You know what? It’s really difficult. It’s really hard to write something intelligent and informed when you’re exhausted, but at the same time, that’s when you write some of your best stuff. It’s also important to face yourself: yes, everyone wants to have their review out before everyone else. Our approach to fashion week – which we implemented in our first season – is to do very short recaps each show. A couple of sentences about what happened at the show, and then the following morning you have more of an in-depth report of what went on; putting it into a cultural perspective; a fashion-historical perspective, and a seasonal perspective. I think that makes more sense for our reader, who wants to understand things as a whole. They can still get the goods right after the show and look through all the images, and then if somebody wants to read something a little more in-depth, they can do that in the daily report. I don’t think that every brand necessarily needs to have a 600 word review. It’s great for the designer, for sure, but Vogue does runway reviews, Nicole Phelps is the best in the business, and what Tim [Blanks] does at the Business of Fashion is great. You don’t need to do the exact same thing. We can do things a little bit differently.

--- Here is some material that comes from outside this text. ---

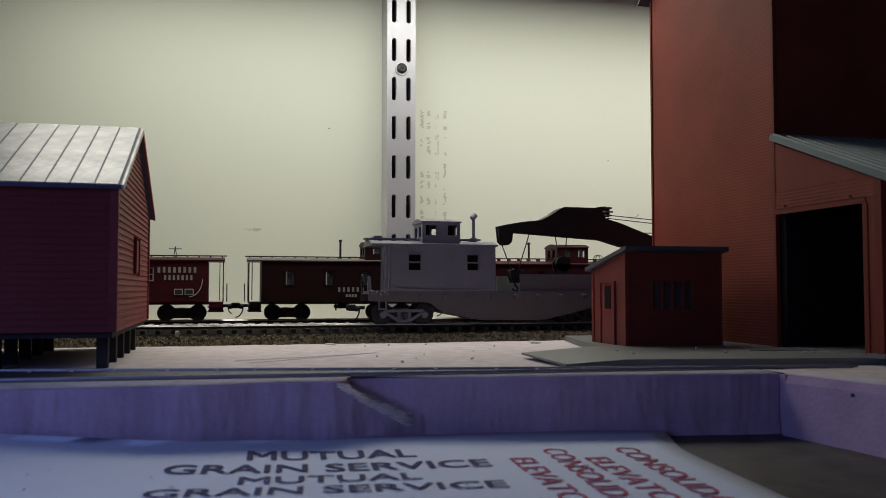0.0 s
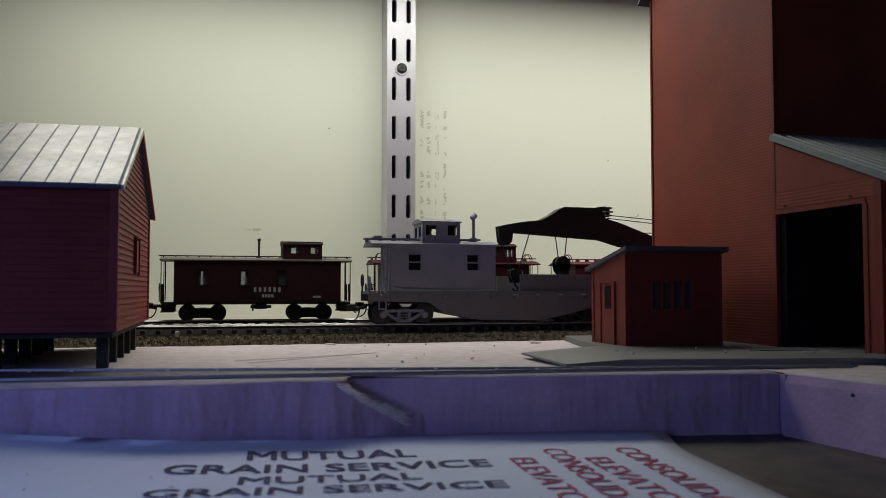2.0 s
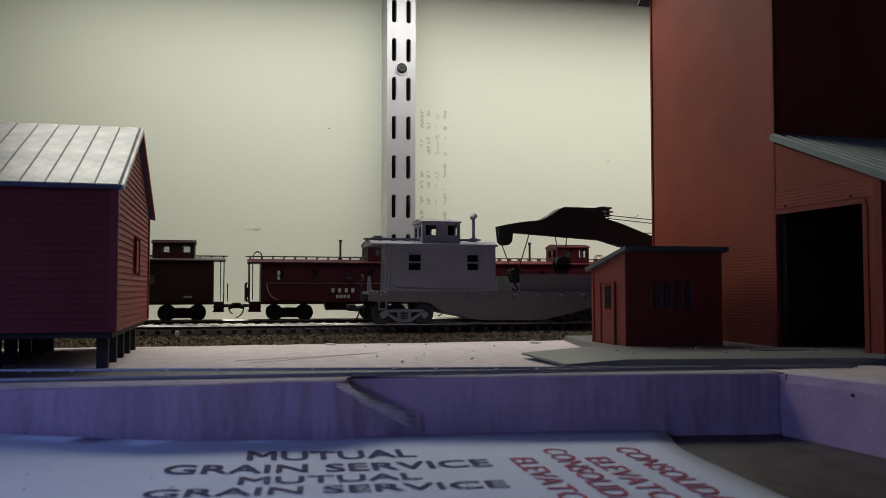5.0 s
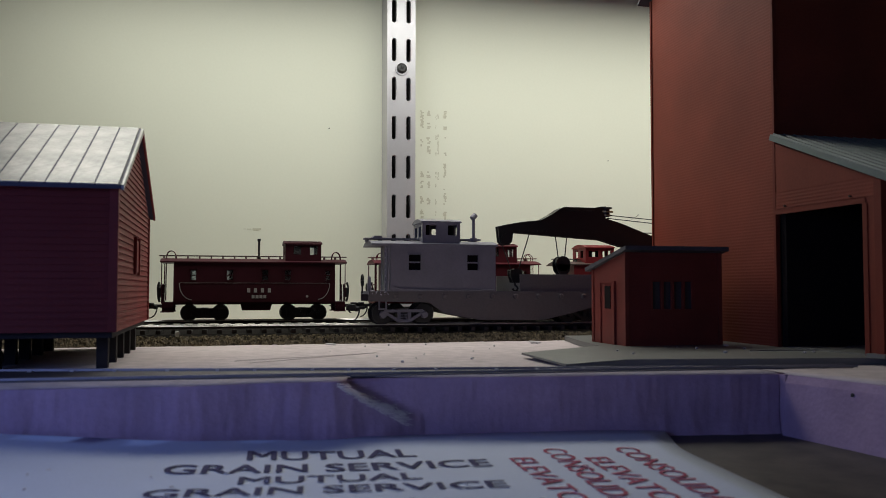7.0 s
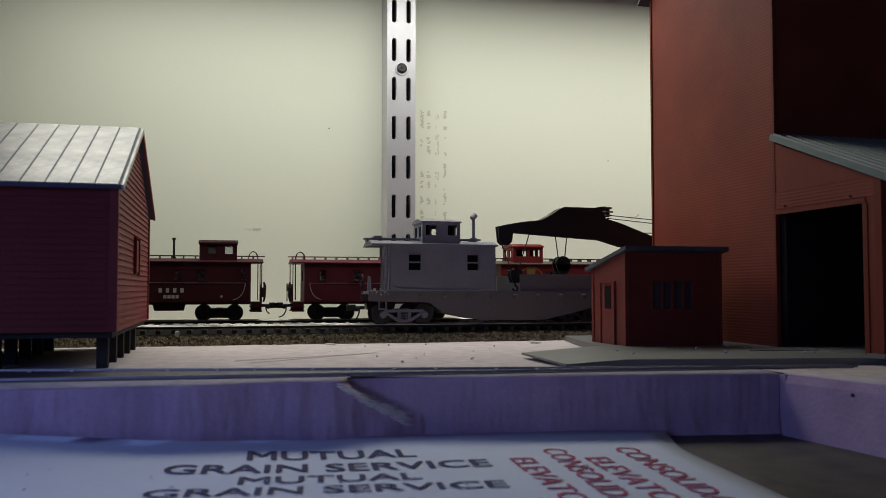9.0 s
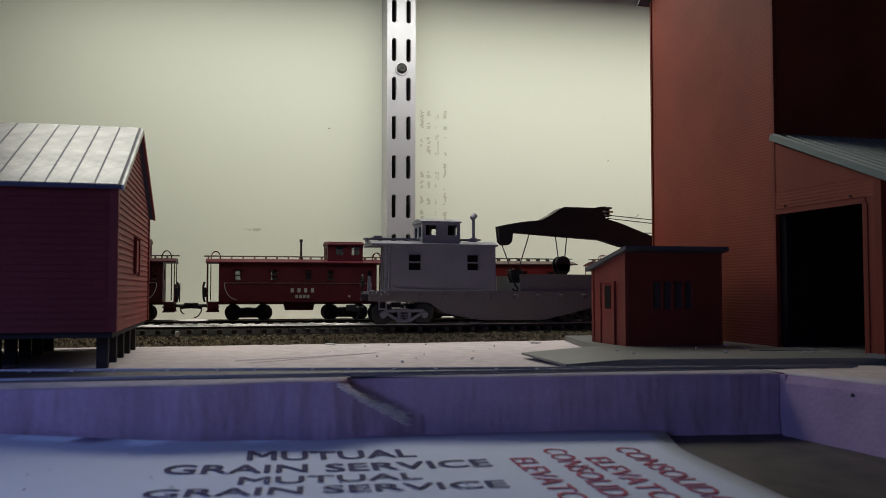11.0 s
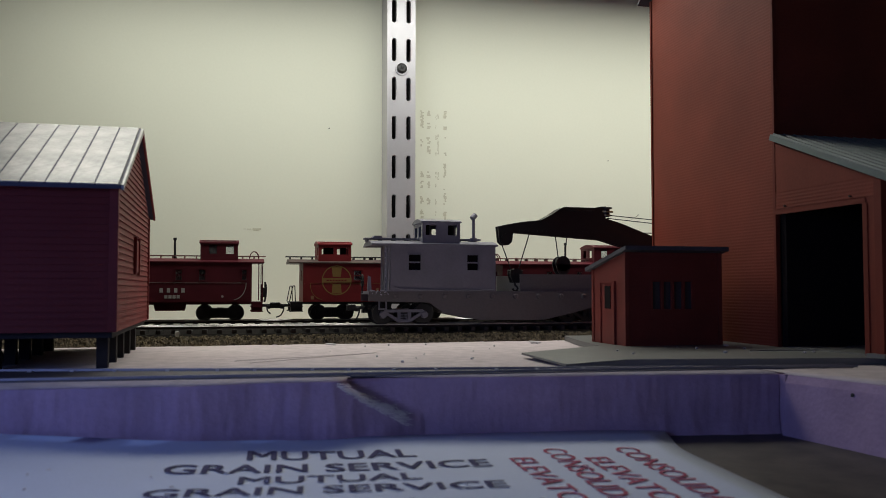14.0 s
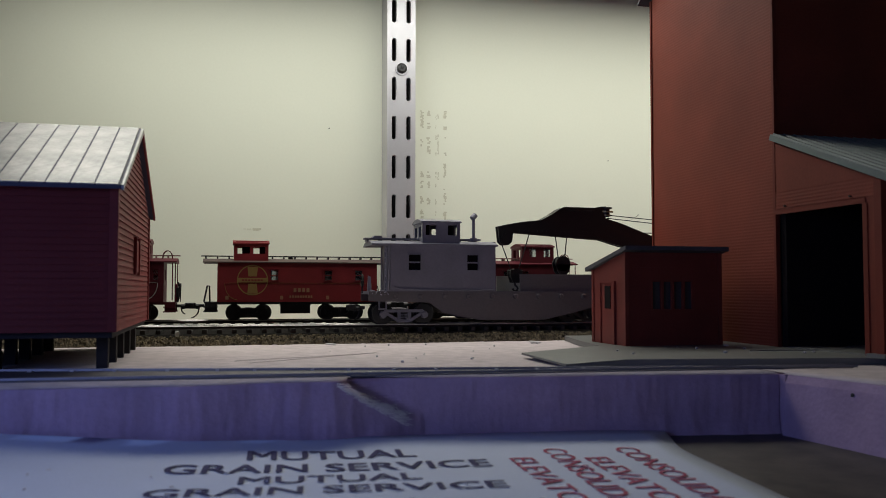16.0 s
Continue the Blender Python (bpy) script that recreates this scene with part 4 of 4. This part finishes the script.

“Not everybody who designs a t-shirt should have a runway show.”

How do you actually decide which shows to attend?

We look at all the schedules well in advance and we talk about it. We know which shows are important to our readers, we know which designers we are excited about and want to report on. We fuse those lists and those are the shows that we cover. It’s not feasible to cover everything. It’s outrageous, and I think that the majority of the shows that happen, shouldn’t be shows. They should be showroom appointments before or after, or in-between. Not everybody who designs a t-shirt should have a runway show. Everybody needs to calm down. It’s getting a little out of control.

Just to get back to the practicals of journalism – what are the essentials for journalists starting out now? From my experience, it’s not just about knowing how to write a piece, it’s understanding headlines, or things like SEO.

If you’re talking specifically about online, yes, knowing SEO… But also doing headlines in a way that’s not so cheesy. Some of the headlines are so transparent, I just can’t. There’s a way to do it where you’re SEO-friendly, but you don’t sound like a fifteen-year-old robot saying: “Here’s 5 ways to make a ponytail.” I don’t know why I’d read that. There’s a way to have your keywords in your headline, but still in a way that’s really fun. Amber, our beauty director, is the genius of that. She has the best headlines. And we love a pun, which is difficult with SEO. SEO killed the pun-headline, which makes me very sad. But I still believe that puns aren’t dead, and we can make them happen in our headlines – just think about it a little bit.

SEO is really important, but at the end of the day, the most important things are still going to be: know your subject, check your facts, don’t make shit up, make sure that you know what you’re talking about, and be able to tell a story. Whether you are writing something that is 200 words or that’s 2000 words, for online or print, there needs to be a story there that’s going to grab the reader. That’s the most important thing. Know your history – whether that is fashion history or what other thing you are writing about; and have something to say. And also: do SEO headlines!